How Canadians view Asian investment

Canadians are cautiously optimistic about the benefits of direct foreign investment from Asia, according to a national poll conducted on behalf of the Asia Pacific Foundation (APF) Canada.

A majority expressed positive views of investment from Japan (78 per cent), South Korea (67 per cent) and India (59 per cent), which is comparable to the 77 per cent of Canadians expressing favourable views on investment from the United States – Canada’s largest source of foreign direct investment.

“Canadians are particularly fond of Japan,” said APF Canada president and CEO Stewart Beck.

“We view Japan as friendly and on the cutting edge of technological innovation. And we’re happy when Japanese companies decide to set up shop in our country.”

Only when it comes to China, opinions are mixed. While two-fifths responded favourably to Chinese investment, nearly half expressed opposition. Some of the characteristics that often accompany Chinese foreign investment – and that the Canadian public remains wary of – are the involvement of state-owned enterprises and the focus on the resource sector.

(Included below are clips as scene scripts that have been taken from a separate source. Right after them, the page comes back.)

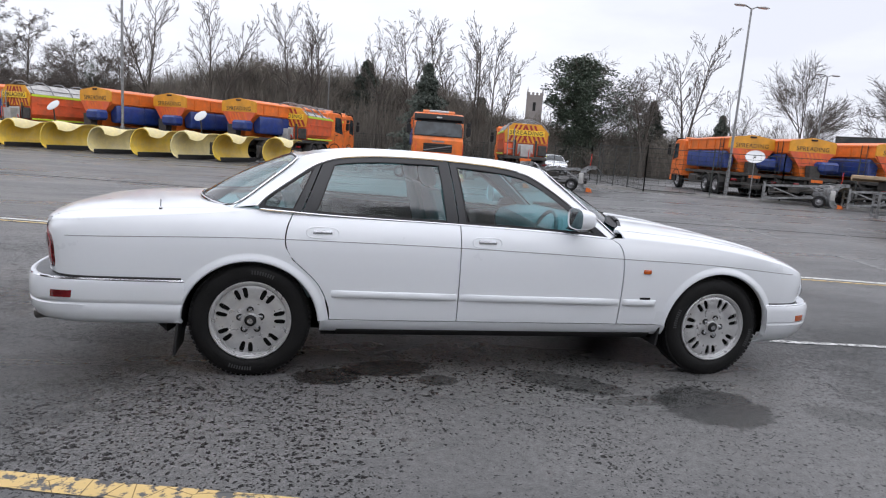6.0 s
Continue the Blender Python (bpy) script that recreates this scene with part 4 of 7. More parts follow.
        def lamp_rows(z0, z1, out, grow=0.0, reach=1.0):
            rows = []
            for i in range(29):
                z = z0 + (z1 - z0) * (1 - math.cos(math.pi * i / 28)) / 2
                f = (z - 0.585) / 0.195
                yi = 0.476 + 0.188 * f - grow
                xo = -2.418 - 0.022 * f
                if f > 0.55:
                    xo -= 0.085 * (1 - math.sqrt(max(0.0, 1 - min(1.0, (f - 0.55) / 0.47) ** 2)))
                if f < 0.22:
                    xo -= 0.030 * (1 - math.sqrt(max(0.0, 1 - min(1.0, (0.22 - f) / 0.25) ** 2)))
                row = []
                a0 = math.atan2(yi, -(tail(yi, z) + 2.15))
                a1 = math.atan2(side(xo + grow, z), -(xo + grow + 2.15))
                for k in range(25):
                    a = a0 + (a1 - a0) * reach * k / 24
                    lo, hi = 0.0, 1.5
                    for _ in range(30):
                        r = (lo + hi) / 2
                        px, py = -2.15 - r * math.cos(a), r * math.sin(a)
                        if px > tail_x(z) and py < side(px, z):
                            lo = r
                        else:
                            hi = r
                    e = out if 0 < k < 24 and 0 < i < 28 else -0.006
                    row.append((-2.15 - (lo + e) * math.cos(a), s * (lo + e) * math.sin(a), z))
                rows.append(row)
            return rows
        part("lamp_surround", Shape().grid(lamp_rows(0.579, 0.787, 0.004, 0.012)), LAMP_RIM, lamp)
        part("red_lens", Shape().grid(lamp_rows(0.586, 0.780, 0.009)), RED_LENS, lamp, "red rear lamp lens")
        part("smoked_lens", Shape().grid(lamp_rows(0.690, 0.757, 0.013, 0.0, 0.86)), SMOKE_LENS, lamp, "smoked indicator lens")
        # exhaust tail pipe
        pipe = Shape()
        pipe.tube([(-2.2, s * 0.635, 0.320), (-2.40, s * 0.635, 0.312), (-2.575, s * 0.635, 0.297)], 0.035, 16, cap=False)
        pipe.tube([(-2.577, s * 0.635, 0.297), (-2.40, s * 0.635, 0.312)], 0.031, 16, cap=False)
        part("exhaust_pipe", pipe, PIPE, car)
    # screens
    n_front = roof_rows[0]
    head = n_front
    foot = []
    for j in range(33):
        t = -1 + 2 * j / 32
        foot.append((0.985 - 0.25 * abs(t) ** 2.2, t * 0.742, 0.905 - 0.037 * abs(t) ** 2))
    scr, scr_rows = glass_between(head, foot, 12, 0.018, (0.6, 0, 0.8), dense(EDGE[:6], 3)[::-1])
    part("windscreen", scr, SCREEN_GLASS, car).visible_shadow = False
    cowl = lambda y: 0.968 - 0.245 * abs(y / 0.742) ** 2.2
    part("scuttle_panel", Shape().grid([[(cowl(y) - d, y, top(cowl(y), y) + u) for y in spaced(-0.67, 0.67, 31)] for d, u in ((0.0, -0.014), (0.004, -0.004), (0.03, 0.004), (0.06, 0.018), (0.085, 0.033), (0.088, 0.010))]), BLACK_TRIM, car, "black panel at the foot of the windscreen")
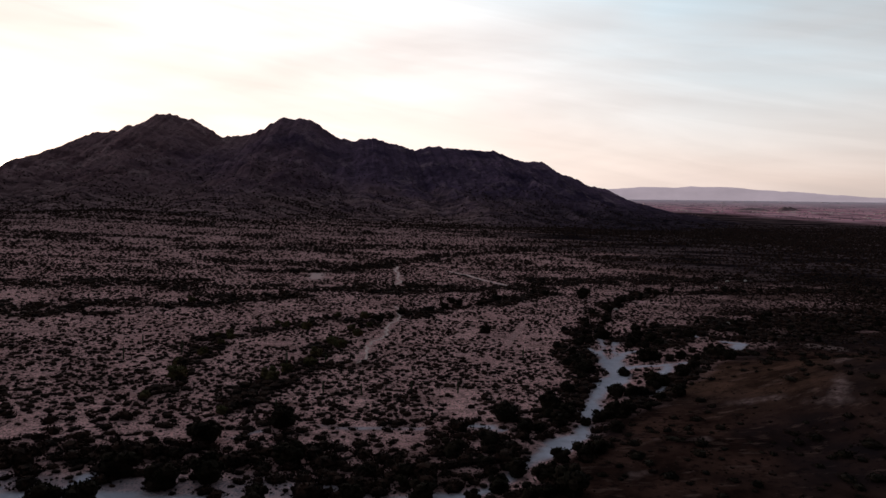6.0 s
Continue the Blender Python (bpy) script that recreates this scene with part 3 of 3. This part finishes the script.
rs = np.random.RandomState(11)
SHRUB_FINE = [bush(rs, 8, 3, 110, 0.15, h, 0.76) for h in (0.60, 0.68, 0.82, 0.64, 0.95, 0.74)]
SHRUB_MID = [bush(rs, 6, 2, 8, 0.36, h) for h in (0.75, 0.9, 1.1, 0.8, 1.2, 0.95)]
SHRUB_FAR = [bush(rs, 5, 2, 1, 0.6, h) for h in (0.8, 0.95, 1.15, 0.85, 1.05)]
SHRUB_LAST = [dome(rs, 6, 1, 1.15, h) for h in (0.9, 1.1, 1.3, 1.0, 1.2)]


def open_ground_behind(x, y):
    """Whether sand lies just beyond: growth keeps back a little from the near banks."""
    far = np.hypot(x, y)
    return np.max([wash_sand(x + x / far * d, y + y / far * d) for d in (1.0, 2.2)], axis=0)


def sow(cell, y0, y1, base, low, high):
    """Places and sizes of shrubs between two distances."""
    X, Y = scatter(rs, cell, y0, y1)
    g, bare, stony = growth(X, Y), wash_sand(X, Y), gravel_dim_zone(X, Y)
    patch = np.clip(fbm(X / 9.0, Y / 9.0, 3, 50) * 2.0 - 0.30, 0, 1)
    behind = open_ground_behind(X, Y) * np.where(X > -6, 0.9, 0.45)
    chance = np.clip(base * patch + g + 0.15 * dark_flat(X, Y), 0, 1) * (1 - 0.45 * dark_flat(X, Y)) * (1 - np.maximum(bare, beside_track(X, Y))) * (1 - behind) * (1 - 0.91 * stony * (Y < 215))
    chance = chance * np.clip((1080 + 0.25 * np.clip(X, -800, 0) + 0.6 * np.clip(X, 0, 500) - Y) / 420, 0, 1)
    close = np.clip((178 - Y) / 45, 0, 1)
    chance = chance * (1 - 0.10 * close)
    keep = rs.uniform(0, 1, len(X)) < chance
    X, Y, g, close, stony = X[keep], Y[keep], g[keep], close[keep], stony[keep]
    S = (low + (high - low) * rs.uniform(0, 1, len(X)) ** 1.8) * (1 + 1.55 * g * rs.uniform(0.3, 1, len(X))) * (1 + 0.25 * close) * (1 + 0.55 * stony * (Y < 215))
    return X, Y, S


# single shrubs along the near reach of the wash
X, Y, S = sow(2.5, 84, 148, 1.4, 0.45, 1.35)
near = np.argsort(np.hypot(X + 8, (Y - 112) * 1.5))[:300]
FOLIAGE = [mesh_from("foliage", v, f, SCRUB) for v, f in SHRUB_FINE]


def twig_mesh(seed):
    r = random.Random(seed)
    bm = bmesh.new()
    for k in range(7):
        a = 2 * math.pi * k / 7 + r.uniform(-0.3, 0.3)
        tube(bm, (0.06 * math.cos(a), 0.06 * math.sin(a), 0), (0.5 * math.cos(a), 0.5 * math.sin(a), r.uniform(0.5, 0.8)), 0.035, 0.012, 4)
    me = bpy.data.meshes.new("branchwork")
    bm.to_mesh(me); bm.free()
    me.materials.append(STEM)
    return me


TWIGS = [twig_mesh(k) for k in range(3)]
for n, i in enumerate(near):
    stand("shrub", X[i], Y[i], (("branchwork", TWIGS[n % 3]), ("foliage", FOLIAGE[n % 6])), random.uniform(0, 6.28), S[i],
          "low dark desert shrub with grey twigs on pale soil", "shrub", "shrubs beside the wash")
rest = np.setdiff1d(np.arange(len(X)), near)
rest = rest[gravel_dim_zone(X[rest], Y[rest]) < 0.6]
joined("shrubs", SHRUB_FINE, X[rest], Y[rest], S[rest], rs, SCRUB, "low dark desert shrubs scattered over pale soil", flat=1.0)
X, Y, S = sow(1.5, 84, 148, 0.85, 0.16, 0.42)
joined("shrubs", SHRUB_MID, X, Y, S, rs, SCRUB, "small dark desert bushes on pale soil between larger shrubs")
X, Y, S = sow(1.26, 148, 215, 1.4, 0.22, 0.88)
bare = gravel_dim_zone(X, Y) > 0.6
joined("shrubs", SHRUB_MID, X[~bare], Y[~bare], S[~bare], rs, SCRUB, "low dark desert shrubs thickly scattered over pale soil")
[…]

Canadians worry about “loss of control over resources” with investment from global powers, with 48 per cent relating this concern in connection with Chinese investment and 42 per cent with U.S. investment. “Despite the fact that the U.S. is our close ally and our largest trading partner, many Canadians think American companies are going to give us a raw deal when it comes to resources,” said Nathan Allen, manager of surveys at APF Canada. “They are reacting the same way to Chinese investment. Canadians worry they will be taken advantage of by the world’s two largest economies.”

Yet Canadians overestimate the extent of Chinese investment – the survey shows they believe that 25 per cent of all foreign direct investment in Canada comes from China when it is actually closer to three per cent. APF Canada attributes this misperception in part to the considerable increase in Chinese investment, which grew between 2003 and 2013 from $0.2-billion to $20.4-billion.

Other survey findings suggest that attitudes toward particular countries may colour Canadians’ views of the investment originating there. While many recognize that foreign companies operating in Canada have to abide by domestic laws and practices, they still associate investments from China with “environmental damage” and “poor labour standards.”

Since significant Chinese investments are relatively recent developments, these investors have not yet established track records that could be used to counter Canadians’ skeptical attitudes.

“Barring significant socio-political change in China, Canadians are only likely to warm to Chinese investment if they see Chinese companies making a positive contribution to Canada,” according to AFP Canada. “In this regard, early Chinese investors in Canada have a special role and responsibility to facilitate this evolution by contributing to a positive legacy.”